I have seen a couple of post-apocalyptic movies lately, and I would count The Colony among them.  If you see enough movies of this sub-genre, you will notice a few shared themes between them.  The one that stands out to this Catholic reviewer is how people in these scenarios treat each other barbarically.  Do we truly need governments and law and order to be civil towards one another?  One thing I have noticed in culture, and this film is no exception, that when forms of social order break down, people started murdering each other.  Another thing that always seems to be absent from these dystopian societies is Faith.  Mao Zedong was paraphrasing his communist forebear when he said that religion is the opiate of the masses.  In culture, it is one of the things that is typically blamed for society ending up as it does in today’s film.  If it is not one of the factors that leads to war, genocide, oppression, or all of the above, it is something that is seen by the villains as a possible tool on the path of gaining power over the already downtrodden as we see with Carnegie (Gary Oldman) in The Book of Eli (2010).  What the Marx’s, Maos, and Carnegies of the fictional and real world do not understand about Faith is that it is voluntary.  There is, of course, a sad side to this notion.  Ask any pastor these days about how they feel about the voluntary nature of participation on Sundays, and they might tell you that they wished God instilled it on our hearts as more of an obligation.  The point is that Faith (including Christianity, especially) should not be blamed for wholesale societal ills, particularly when history, be it fictional or real, demonstrates that as we move away from God, we become more violent.  God’s love does not countenance killing one another, no matter what certain pundits might tell you.  In this light, is it little wonder that The Colony is as miserable as it is?

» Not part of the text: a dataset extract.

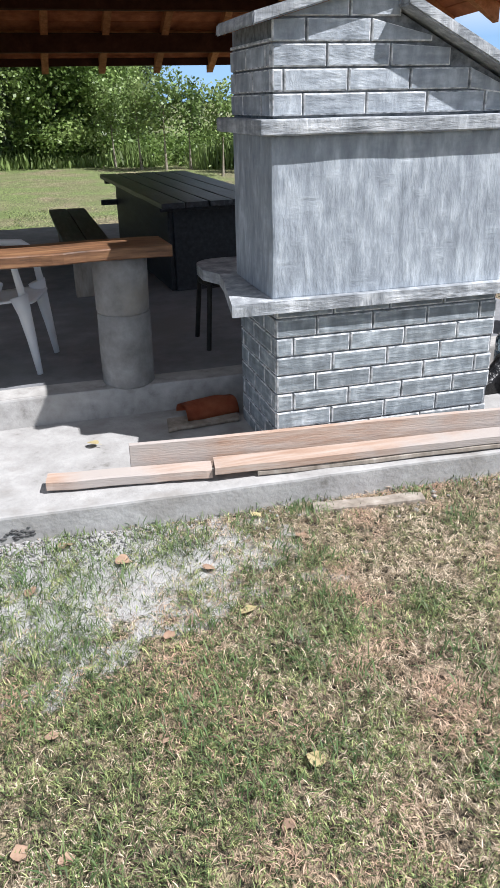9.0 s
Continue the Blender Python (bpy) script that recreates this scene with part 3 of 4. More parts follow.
beam("wall_plate", (-2.52, 0.88, 2.54), (1.82, 1.06, 2.70), 1)
beam("wall_plate", (-2.52, 6.93, 2.22), (1.82, 7.09, 2.42), 2)
beam("wall_plate", (-2.49, 1.06, 2.55), (-2.28, 6.93, 2.69), 3, 0.31)
beam("wall_plate", (1.58, 1.06, 2.55), (1.77, 6.93, 2.69), 4, 0.31)
beam("tie_beam", (-2.28, 3.82, 2.62), (1.60, 3.99, 2.82), 5)
beam("purlin", (-2.28, 5.95, 2.56), (1.60, 6.08, 2.75), 7)
beam("purlin", (-2.2, 1.75, 2.98), (1.6, 1.87, 3.10), 6)
beam("eave_board", (-2.95, 7.53, 2.10), (2.2, 7.56, 2.19), 8)
beam("king_post", (-0.41, 3.84, 2.82), (-0.27, 3.97, 3.86), 10)

# ---- barbecue ----
BBQ = thing("barbecue", (0, 0, SLAB), "grey painted masonry barbecue with brushed bricks and a gabled hood", "barbecue")
Z = -SLAB


def bq(bm):
    for v in bm.verts:
        v.co.z += Z
    return bm


BASE = part("base", bq(block((-0.552, 0.008, SLAB - 0.02), (0.545, 0.58, 0.83), 0.006)), M["joint"], BBQ)
part("hood", bq(block((-0.575, 0.0, 0.875), (0.552, 0.60, 1.545), 0.012, 0.006, 10, 3)), M["plaster"], BBQ, "vertically brushed grey plaster hood")
part("band", bq(block((-0.632, -0.05, 1.545), (0.588, 0.69, 1.607), 0.010, 0.006, 8, 5)), M["ledge"], BBQ)
gable = [(-0.565, 1.60), (0.565, 1.60), (0.565, 1.685), (-0.03, 1.985), (-0.03, 2.106), (-0.565, 1.958)]
GABLE = part("gable", bq(prism(gable, 0.008, 0.60)), M["joint"], BBQ)
part("left_roof_slab", bq(prism([(-0.668, 1.932), (0.02, 2.125), (0.035, 2.168), (-0.663, 1.980)], -0.062, 0.50, 0.006)), M["ledge"], BBQ)
part("right_roof_slab", bq(prism([(-0.05, 2.005), (0.632, 1.669), (0.652, 1.708), (-0.045, 2.052)], -0.092, 0.66, 0.006)), M["ledge"], BBQ)


def worktop():
    pts = [(-0.772, -0.045), (0.722, -0.045), (0.722, 0.85), (0.60, 1.03), (-0.55, 1.05)]
    pts += [(-0.55 - 0.16 * math.sin(t), 0.90 + 0.15 * math.cos(t)) for t in (0.3, 0.6, 0.9, 1.2, 1.5)] + [(-0.715, 0.75), (-0.66, 0.62), (-0.68, 0.45)]
    bm = bmesh.new()
    lo = [bm.verts.new((x, y, 0.828)) for x, y in pts]
    hi = [bm.verts.new((x, y, 0.882)) for x, y in pts]
    bm.faces.new(lo[::-1])
    bm.faces.new(hi)
    for i in range(len(pts)):
        bm.faces.new((lo[i], lo[(i + 1) % len(pts)], hi[(i + 1) % len(pts)], hi[i]))
    bmesh.ops.bevel(bm, geom=[e for e in bm.edges if e.calc_face_angle(0) > 0.6], offset=0.007, segments=2, affect="EDGES")
    return bm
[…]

The little glimmer of hope at the end of The Colony does not erase the mire of the rest of the film.  I mean this figuratively and literally as all the characters are still covered in all kinds of muck and mud.  Yes, Louise and company get away in the end, but there is still the impending arrival of the people from Kepler, which Louise came to view with dread.  There is also a vague message about fertility, which is sort of nice, but then made all the more obvious when they show Louise getting her period, something that women on Kepler could no longer do.  This, along with the language and violence, make it a movie I would suggest that you avoid.